My own experience with the manual script connected to many of Sara’s realizations, but from a slightly different angle. She reflected on the slowness of handwriting, I became very aware of the messiness; the crossed-out words, the lack of a backspace key, the tiny edits squeezed between lines. It made me work differently, less polished and more present, which ties directly to Bolter’s (2000) point about how digital writing remediates print by smoothing over the physical traces of authorship. Typing makes everything crisp, quick, and clean, but handwriting exposes the process. Connecting her reflection with my own made me think about how many literacy practices we take for granted because of speed and convenience. Both of our experiences point back to the same idea: the tools we use don’t just record our thoughts but they fundamentally shape how we think and create.

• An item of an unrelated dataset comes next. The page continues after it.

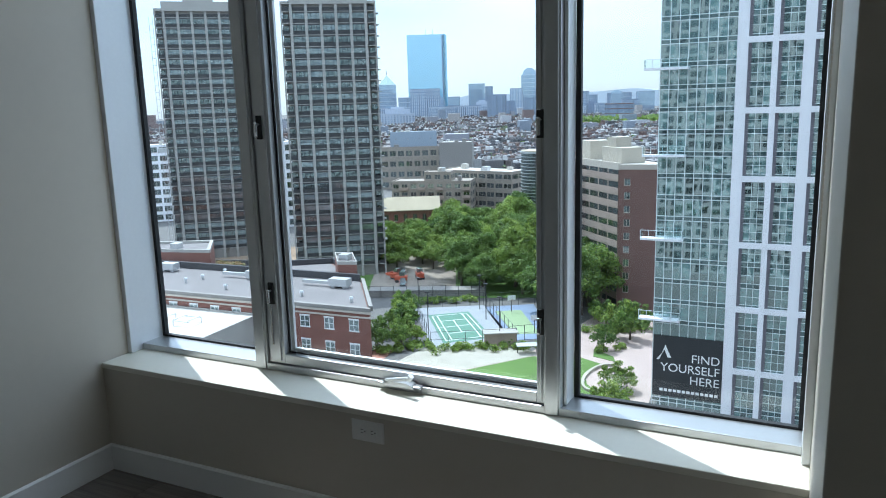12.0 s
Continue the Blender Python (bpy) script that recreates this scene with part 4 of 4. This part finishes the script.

Connection 6: Jonathon Dueck – Network Assignment Using Golden Record Curation Quiz Data
Reading Jonathon’s reflection made me connect it to my own analysis of the Palladio graph. Like Jonathon, I also noticed the clusters and the way our class grouped together based on certain genres, but my focus was more toward the missing layers like what the visualization couldn’t reveal about personal histories, exposure, or individual emotional responses. His interpretation pushed me to consider not just about what Palladio shows, but how the visualization shapes our understanding of each other. It risks compressing rich, subjective musical experiences into neat data points. Connecting my piece with theirs made the limitations of data representation even more visible. The similarities in our observations highlight that while Palladio organizes our choices into clean clusters, it can’t tell the story behind why we gravitated toward particular songs. His reflection strengthened my own belief that data visualizations are helpful starting points, but they never replace the complexity of human experience.